* PROBLEM DETAILS *
Transcribe the material word for word, but without the images.

* SUPPLIED DATA *
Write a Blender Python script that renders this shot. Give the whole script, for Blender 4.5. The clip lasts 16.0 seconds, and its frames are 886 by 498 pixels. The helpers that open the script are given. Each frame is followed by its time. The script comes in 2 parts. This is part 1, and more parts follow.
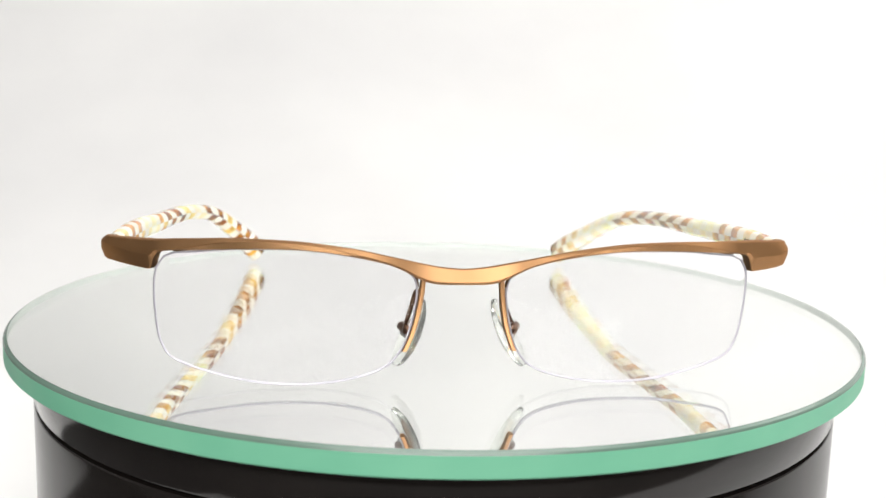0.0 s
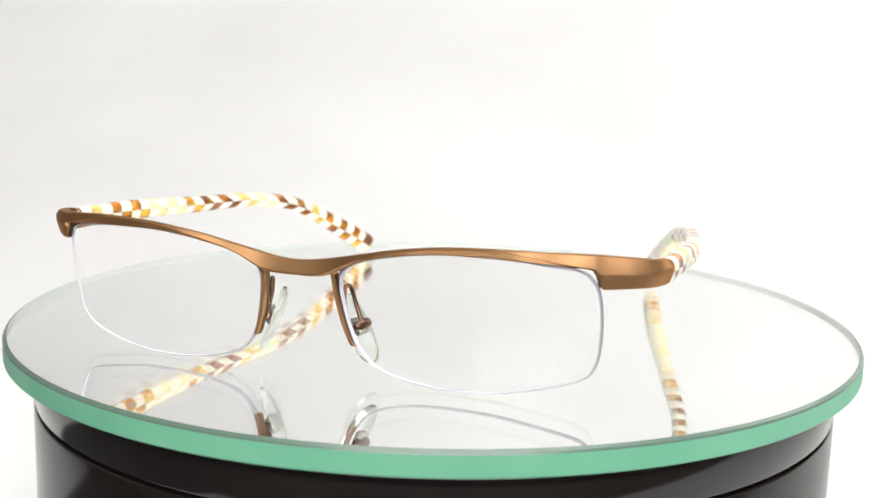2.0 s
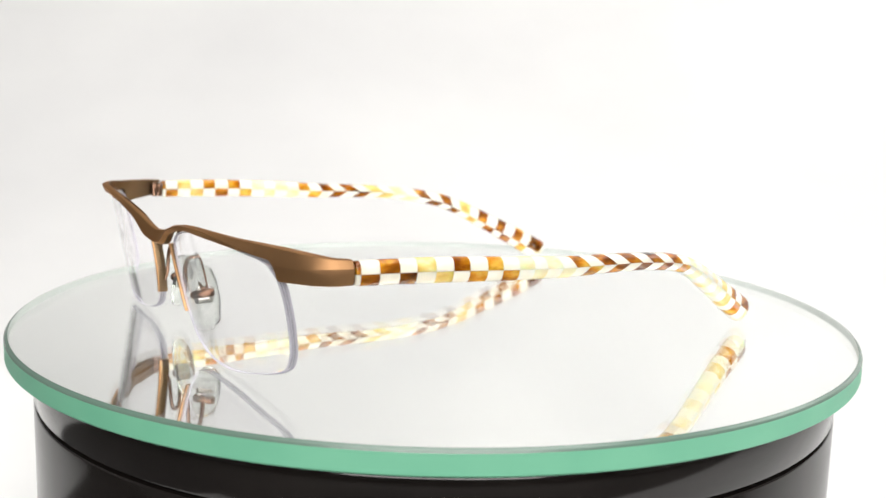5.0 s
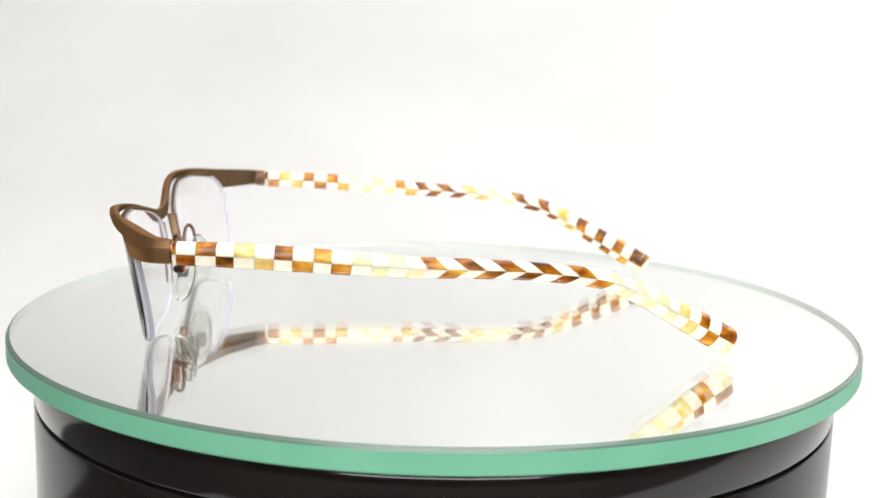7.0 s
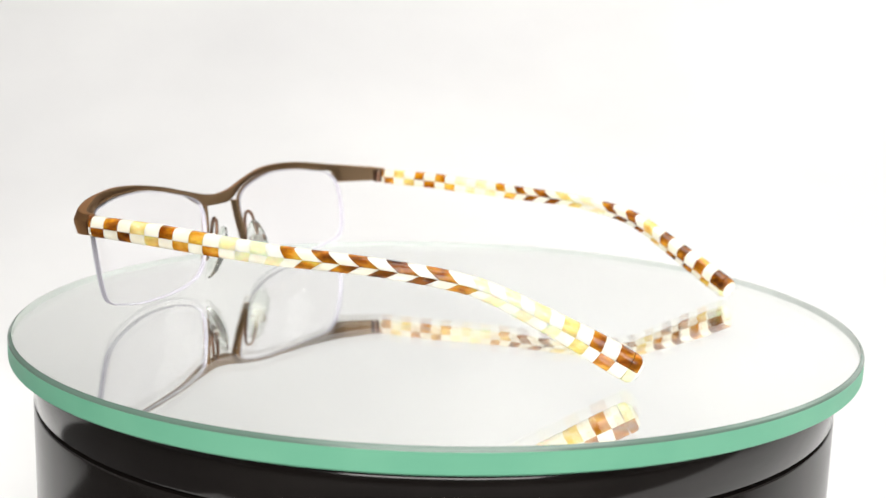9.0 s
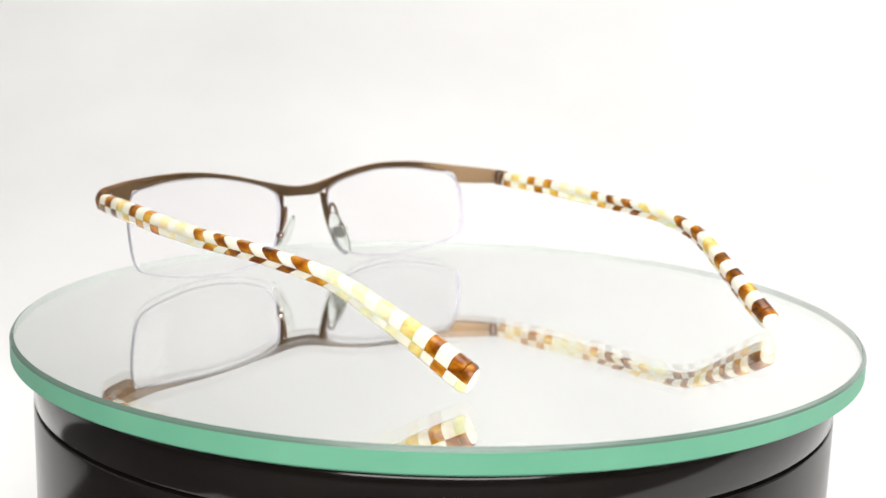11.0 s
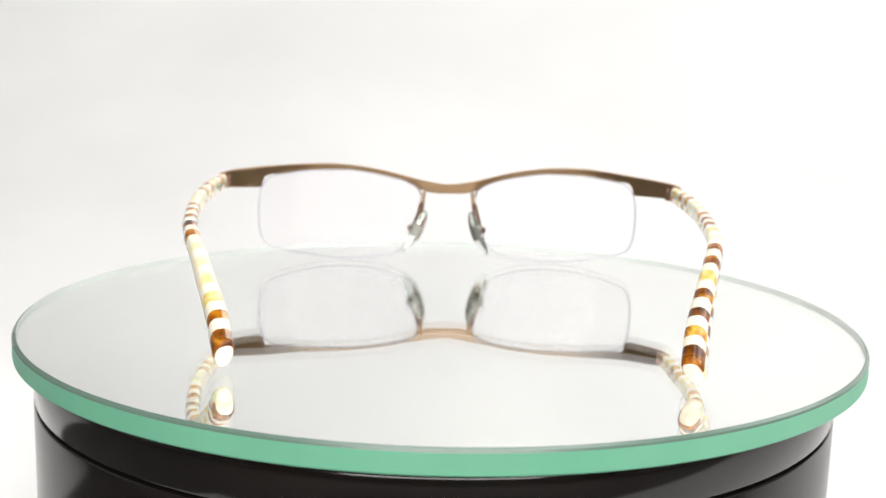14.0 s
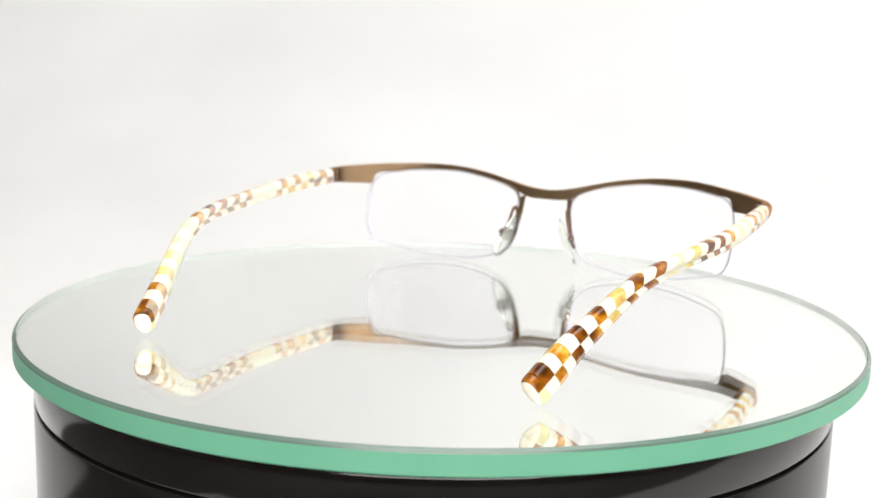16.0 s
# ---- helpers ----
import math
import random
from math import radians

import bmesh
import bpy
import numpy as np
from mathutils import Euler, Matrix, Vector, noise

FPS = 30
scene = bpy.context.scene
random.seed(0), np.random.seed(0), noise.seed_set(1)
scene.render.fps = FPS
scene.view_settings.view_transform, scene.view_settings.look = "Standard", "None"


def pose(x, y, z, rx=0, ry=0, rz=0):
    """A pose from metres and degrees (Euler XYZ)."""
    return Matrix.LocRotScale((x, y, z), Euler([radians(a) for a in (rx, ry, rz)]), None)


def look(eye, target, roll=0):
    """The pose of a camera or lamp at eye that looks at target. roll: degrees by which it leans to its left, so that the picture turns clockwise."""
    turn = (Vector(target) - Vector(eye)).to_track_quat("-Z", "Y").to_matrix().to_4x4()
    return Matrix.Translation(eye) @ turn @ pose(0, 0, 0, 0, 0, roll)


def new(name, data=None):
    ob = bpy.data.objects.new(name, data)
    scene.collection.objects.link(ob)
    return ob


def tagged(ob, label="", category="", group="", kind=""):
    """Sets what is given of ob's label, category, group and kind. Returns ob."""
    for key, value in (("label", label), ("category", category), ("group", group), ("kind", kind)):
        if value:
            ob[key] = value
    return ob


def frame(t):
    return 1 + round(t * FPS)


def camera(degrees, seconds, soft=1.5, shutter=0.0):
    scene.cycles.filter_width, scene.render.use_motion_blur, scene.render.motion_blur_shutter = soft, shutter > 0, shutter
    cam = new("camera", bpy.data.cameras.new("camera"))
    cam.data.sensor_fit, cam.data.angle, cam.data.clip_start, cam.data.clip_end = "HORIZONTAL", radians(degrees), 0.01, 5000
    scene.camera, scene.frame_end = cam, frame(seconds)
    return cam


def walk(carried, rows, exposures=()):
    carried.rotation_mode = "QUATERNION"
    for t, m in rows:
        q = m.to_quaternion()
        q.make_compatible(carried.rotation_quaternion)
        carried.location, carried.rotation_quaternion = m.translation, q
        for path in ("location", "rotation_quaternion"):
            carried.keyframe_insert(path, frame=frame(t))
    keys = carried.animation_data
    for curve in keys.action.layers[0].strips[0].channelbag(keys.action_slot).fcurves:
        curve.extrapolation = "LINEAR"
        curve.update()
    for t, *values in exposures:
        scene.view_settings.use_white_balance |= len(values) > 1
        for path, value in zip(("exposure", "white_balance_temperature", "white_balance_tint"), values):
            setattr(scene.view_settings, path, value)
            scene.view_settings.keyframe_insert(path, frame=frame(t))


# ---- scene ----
# ---------------------------------------------------------------- camera
EYE = (0.0, -0.27593, 0.06353)
PITCH, YAW = 0.171816, 0.002552
AIM = (EYE[0] + math.sin(YAW) * math.cos(PITCH), EYE[1] + math.cos(YAW) * math.cos(PITCH), EYE[2] - math.sin(PITCH))
SECONDS = 16.0
cam = camera(44.35, SECONDS)
cam.data.dof.use_dof = True
cam.data.dof.focus_distance = 0.222
cam.data.dof.aperture_fstop = 27.0
walk(cam, [(0.0, look(EYE, AIM, 1.524)), (SECONDS, look(EYE, AIM, 1.524))], [(0.0, 0.0), (16.0, 0.0)])


def turn(t):
    """Angle of the turning plate in degrees, clockwise seen from above."""
    return 2.162 - 13.4265 * t + 0.013477 * t * t


# ---------------------------------------------------------------- world and lights
world = bpy.data.worlds.new("studio_air")
scene.world = world
world.use_nodes = True
world.node_tree.nodes["Background"].inputs[0].default_value = (0.9, 0.95, 1.0, 1)
world.node_tree.nodes["Background"].inputs[1].default_value = 0.3


def softbox(name, eye, target, sx, sy, watts, colour=(1.0, 0.98, 0.95)):
    data = bpy.data.lights.new(name, "AREA")
    data.shape, data.size, data.size_y, data.energy, data.color = "RECTANGLE", sx, sy, watts, colour
    ob = new(name, data)
    ob.matrix_world = look(eye, target)
    return ob


softbox("softbox_above", (0.1, -0.1, 1.10), (0.0, 0.05, 0.0), 0.9, 0.6, 10.0)
softbox("softbox_front", (0.05, -1.05, 0.50), (0.0, 0.0, 0.02), 1.0, 0.6, 17.0)
softbox("softbox_side", (1.25, 0.55, 0.75), (0.45, 0.85, 0.05), 0.6, 0.8, 6.5)
softbox("softbox_backdrop", (0.70, 0.50, 1.25), (0.75, 0.85, 0.0), 1.1, 0.3, 2.3)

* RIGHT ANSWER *
Write a Blender Python script that renders this shot. Give the whole script, for Blender 4.5. The clip lasts 16.0 seconds, and its frames are 886 by 498 pixels. The helpers that open the script are given. Each frame is followed by its time. The script comes in 2 parts. This is part 1, and more parts follow.
0.0 s
2.0 s
5.0 s
7.0 s
9.0 s
11.0 s
14.0 s
16.0 s
# ---- helpers ----
import math
import random
from math import radians

import bmesh
import bpy
import numpy as np
from mathutils import Euler, Matrix, Vector, noise

FPS = 30
scene = bpy.context.scene
random.seed(0), np.random.seed(0), noise.seed_set(1)
scene.render.fps = FPS
scene.view_settings.view_transform, scene.view_settings.look = "Standard", "None"


def pose(x, y, z, rx=0, ry=0, rz=0):
    """A pose from metres and degrees (Euler XYZ)."""
    return Matrix.LocRotScale((x, y, z), Euler([radians(a) for a in (rx, ry, rz)]), None)


def look(eye, target, roll=0):
    """The pose of a camera or lamp at eye that looks at target. roll: degrees by which it leans to its left, so that the picture turns clockwise."""
    turn = (Vector(target) - Vector(eye)).to_track_quat("-Z", "Y").to_matrix().to_4x4()
    return Matrix.Translation(eye) @ turn @ pose(0, 0, 0, 0, 0, roll)


def new(name, data=None):
    ob = bpy.data.objects.new(name, data)
    scene.collection.objects.link(ob)
    return ob


def tagged(ob, label="", category="", group="", kind=""):
    """Sets what is given of ob's label, category, group and kind. Returns ob."""
    for key, value in (("label", label), ("category", category), ("group", group), ("kind", kind)):
        if value:
            ob[key] = value
    return ob


def frame(t):
    return 1 + round(t * FPS)


def camera(degrees, seconds, soft=1.5, shutter=0.0):
    scene.cycles.filter_width, scene.render.use_motion_blur, scene.render.motion_blur_shutter = soft, shutter > 0, shutter
    cam = new("camera", bpy.data.cameras.new("camera"))
    cam.data.sensor_fit, cam.data.angle, cam.data.clip_start, cam.data.clip_end = "HORIZONTAL", radians(degrees), 0.01, 5000
    scene.camera, scene.frame_end = cam, frame(seconds)
    return cam


def walk(carried, rows, exposures=()):
    carried.rotation_mode = "QUATERNION"
    for t, m in rows:
        q = m.to_quaternion()
        q.make_compatible(carried.rotation_quaternion)
        carried.location, carried.rotation_quaternion = m.translation, q
        for path in ("location", "rotation_quaternion"):
            carried.keyframe_insert(path, frame=frame(t))
    keys = carried.animation_data
    for curve in keys.action.layers[0].strips[0].channelbag(keys.action_slot).fcurves:
        curve.extrapolation = "LINEAR"
        curve.update()
    for t, *values in exposures:
        scene.view_settings.use_white_balance |= len(values) > 1
        for path, value in zip(("exposure", "white_balance_temperature", "white_balance_tint"), values):
            setattr(scene.view_settings, path, value)
            scene.view_settings.keyframe_insert(path, frame=frame(t))


# ---- scene ----
# ---------------------------------------------------------------- camera
EYE = (0.0, -0.27593, 0.06353)
PITCH, YAW = 0.171816, 0.002552
AIM = (EYE[0] + math.sin(YAW) * math.cos(PITCH), EYE[1] + math.cos(YAW) * math.cos(PITCH), EYE[2] - math.sin(PITCH))
SECONDS = 16.0
cam = camera(44.35, SECONDS)
cam.data.dof.use_dof = True
cam.data.dof.focus_distance = 0.222
cam.data.dof.aperture_fstop = 27.0
walk(cam, [(0.0, look(EYE, AIM, 1.524)), (SECONDS, look(EYE, AIM, 1.524))], [(0.0, 0.0), (16.0, 0.0)])


def turn(t):
    """Angle of the turning plate in degrees, clockwise seen from above."""
    return 2.162 - 13.4265 * t + 0.013477 * t * t


# ---------------------------------------------------------------- world and lights
world = bpy.data.worlds.new("studio_air")
scene.world = world
world.use_nodes = True
world.node_tree.nodes["Background"].inputs[0].default_value = (0.9, 0.95, 1.0, 1)
world.node_tree.nodes["Background"].inputs[1].default_value = 0.3


def softbox(name, eye, target, sx, sy, watts, colour=(1.0, 0.98, 0.95)):
    data = bpy.data.lights.new(name, "AREA")
    data.shape, data.size, data.size_y, data.energy, data.color = "RECTANGLE", sx, sy, watts, colour
    ob = new(name, data)
    ob.matrix_world = look(eye, target)
    return ob


softbox("softbox_above", (0.1, -0.1, 1.10), (0.0, 0.05, 0.0), 0.9, 0.6, 10.0)
softbox("softbox_front", (0.05, -1.05, 0.50), (0.0, 0.0, 0.02), 1.0, 0.6, 17.0)
softbox("softbox_side", (1.25, 0.55, 0.75), (0.45, 0.85, 0.05), 0.6, 0.8, 6.5)
softbox("softbox_backdrop", (0.70, 0.50, 1.25), (0.75, 0.85, 0.0), 1.1, 0.3, 2.3)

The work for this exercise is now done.